Plus surprenant encore, cette dépression a touché violemment le centre de la péninsule Ibérique, en particulier l’ouest de la région de Madrid et la province de Tolède, en Castille-La Manche, où près de 120 litres d’eau par mètre carré se sont déversés en quelques heures, en plus de la région de Valence, du sud de la Catalogne ou de la province de Cadix, en Andalousie. D’ordinaire, les DANA se concentrent près de la côte, où l’air est réchauffé par la mer.

C’est dans des petites communes de la province de Tolède, à 70 kilomètres au sud de Madrid, que les dégâts ont été les plus graves. Un homme de 22 ans est mort alors que l’ascenseur dans lequel il se trouvait s’est inondé. Un autre a été emporté par les flots sur l’autoroute où il circulait. Un dernier, d’une cinquantaine d’années, a été retrouvé noyé dans une rivière.

 

 Après des pluies torrentielles à Chozas de Canales, dans la province de Tolède, le 4 septembre 2023.

Après des pluies torrentielles à Chozas de Canales, dans la province de Tolède, le 4 septembre 2023. ISABEL INFANTES / REUTERS

Un garçon de 10 ans a, quant à lui, été retrouvé perché sur un arbre, à Aldea del Fresno, municipalité située à 60 kilomètres à l’ouest de Madrid, où il a attendu durant huit heures l’arrivée des secours, après que la voiture dans laquelle il voyageait a été emportée par le courant. Sa mère et sa sœur avaient pu être secourues plus tôt, mais son père faisait encore partie des disparus mardi. Dans cette ville, trois ponts ont été détruits.

Les régions de Madrid et de Castille-La Manche ont demandé à être décrétées zones de catastrophe naturelle. Mais, déjà, les experts s’inquiètent de la capacité des villes espagnoles à faire face à de plus en plus de phénomènes météorologiques extrêmes.

Adapter le territoire

L’Aemet avait lancé une alerte rouge concernant la ville de Madrid dès vendredi. Dimanche matin, le gouvernement de région de la Communauté de Madrid y a ajouté pour la première fois une alerte téléphonique, envoyant à tous les résidents un SMS accompagné d’un son très strident, avertissant de risque d’inondations et déconseillant tout déplacement. Le maire de la capitale espagnole, José-Luis Martinez-Almeida, est intervenu lui-même pour demander aux habitants de « ne pas sortir dans la rue » et de « réduire au maximum les déplacements non indispensables » face à une DANA « exceptionnelle et anormale ».

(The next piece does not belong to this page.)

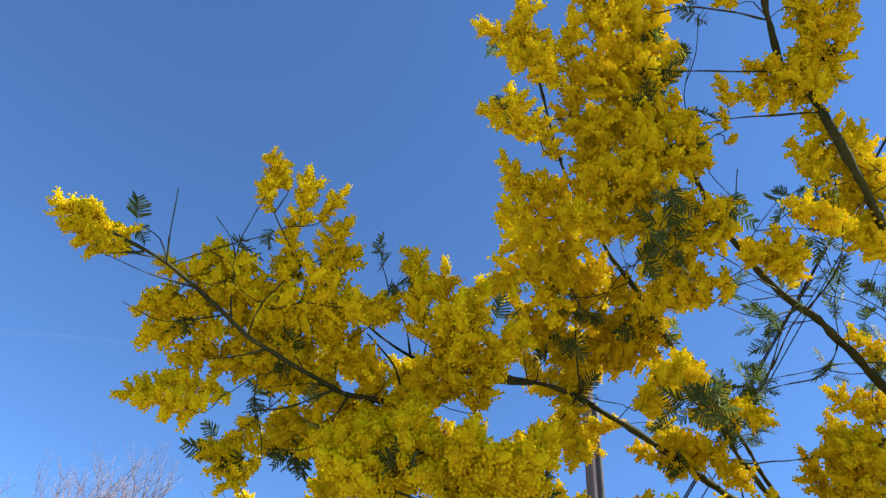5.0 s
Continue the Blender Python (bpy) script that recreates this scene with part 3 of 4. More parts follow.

Il a aussi ordonné la fermeture de tunnels, de parcs et d’installations sportives et culturelles. Pas question de répéter les erreurs de « Filomena », la tempête de neige de janvier 2021, quand il avait minimisé son impact en assurant que la ville était « prête » à y faire face, avant d’assister, impuissant, au chaos qu’elle avait provoqué. Cette « Filomena d’automne », comme l’ont surnommée les météorologues, a finalement déversé les 120 litres par mètre carré attendus dans la capitale à 60 kilomètres de là, et les incidents dans la ville de Madrid sont restés limités. Le désastre aurait été majeur dans cette ville densément peuplée.

Pour Jorge Olcina, professeur d’analyse géographique à l’université d’Alicante, spécialiste des effets du réchauffement climatique sur la Méditerranée, il est à craindre que ce type de phénomènes extrêmes se répètent de plus en plus souvent, a-t-il expliqué au site d’information El Confidencial. Or, si le système d’alerte civile a sans doute permis de limiter les dégâts, en particulier humains, il n’est pas suffisant, et il est indispensable de « redimensionner les systèmes d’égouts afin de capter les eaux de pluie de plus en plus intenses ou torrentielles » et d’adapter le territoire aux « effets de plus en plus adverses du changement climatique ».